TASK TO CARRY OUT: Quote the listing below in full and exactly as written, but omit every picture.

MATERIAL:
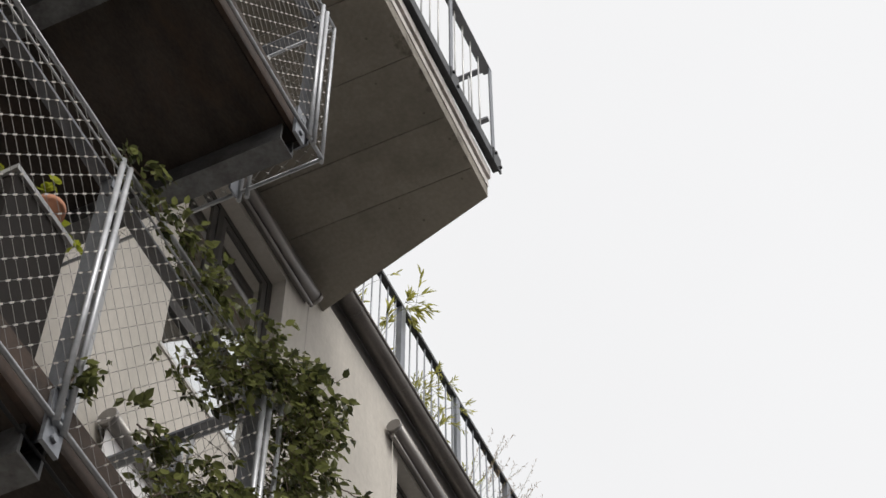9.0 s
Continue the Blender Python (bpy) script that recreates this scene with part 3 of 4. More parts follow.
# ---- mesh balconies ----
def net(o, u, v, w, h, parent, name, du=0.068, dv=0.10, r=0.0009):
    """Steel-cable net of tall diamonds; the pressed sleeves on the crossings are a part of their own."""
    o, u, v = Vector(o), Vector(u).normalized(), Vector(v).normalized()
    n = u.cross(v)
    nu, nv = max(2, round(2 * w / du)), max(2, round(2 * h / dv))
    nu, nv = nu + nu % 2, nv + nv % 2
    du, dv = w / nu, h / nv
    cables, sleeves = bmesh.new(), bmesh.new()

    def node(i, j):
        return o + u * du * i + v * dv * j

    def wire(bm, p, q, rad):
        d = (q - p).normalized()
        s = d.cross(n).normalized()
        a = [[bm.verts.new(c + s * math.cos(k * 2.0944) * rad + n * math.sin(k * 2.0944) * rad) for k in range(3)] for c in (p, q)]
        for k in range(3):
            bm.faces.new((a[0][k], a[0][(k + 1) % 3], a[1][(k + 1) % 3], a[1][k]))
    for k in range(-nv, nu + 1, 2):
        i0, i1 = max(0, k), min(nu, k + nv)
        if i1 > i0:
            wire(cables, node(i0, i0 - k), node(i1, i1 - k), r)
            wire(cables, node(i0, nv - i0 + k), node(i1, nv - i1 + k), r)
    lay = (u * du + v * dv).normalized() * 0.011
    for i in range(1, nu):
        for j in range(1, nv):
            if (i + j) % 2 == 0:
                p = node(i, j)
                wire(sleeves, p - lay, p + lay, 0.003)
    mesh = tagged(part(name, cables, M_CABLE, parent, "steel-cable net"), kind="stuff")
    tagged(part("net_sleeve_mass", sleeves, M_WIRE, mesh, "bright pressed sleeves"), kind="stuff")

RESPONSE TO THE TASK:
9.0 s
Continue the Blender Python (bpy) script that recreates this scene with part 3 of 4. More parts follow.
# ---- mesh balconies ----
def net(o, u, v, w, h, parent, name, du=0.068, dv=0.10, r=0.0009):
    """Steel-cable net of tall diamonds; the pressed sleeves on the crossings are a part of their own."""
    o, u, v = Vector(o), Vector(u).normalized(), Vector(v).normalized()
    n = u.cross(v)
    nu, nv = max(2, round(2 * w / du)), max(2, round(2 * h / dv))
    nu, nv = nu + nu % 2, nv + nv % 2
    du, dv = w / nu, h / nv
    cables, sleeves = bmesh.new(), bmesh.new()

    def node(i, j):
        return o + u * du * i + v * dv * j

    def wire(bm, p, q, rad):
        d = (q - p).normalized()
        s = d.cross(n).normalized()
        a = [[bm.verts.new(c + s * math.cos(k * 2.0944) * rad + n * math.sin(k * 2.0944) * rad) for k in range(3)] for c in (p, q)]
        for k in range(3):
            bm.faces.new((a[0][k], a[0][(k + 1) % 3], a[1][(k + 1) % 3], a[1][k]))
    for k in range(-nv, nu + 1, 2):
        i0, i1 = max(0, k), min(nu, k + nv)
        if i1 > i0:
            wire(cables, node(i0, i0 - k), node(i1, i1 - k), r)
            wire(cables, node(i0, nv - i0 + k), node(i1, nv - i1 + k), r)
    lay = (u * du + v * dv).normalized() * 0.011
    for i in range(1, nu):
        for j in range(1, nv):
            if (i + j) % 2 == 0:
                p = node(i, j)
                wire(sleeves, p - lay, p + lay, 0.003)
    mesh = tagged(part(name, cables, M_CABLE, parent, "steel-cable net"), kind="stuff")
    tagged(part("net_sleeve_mass", sleeves, M_WIRE, mesh, "bright pressed sleeves"), kind="stuff")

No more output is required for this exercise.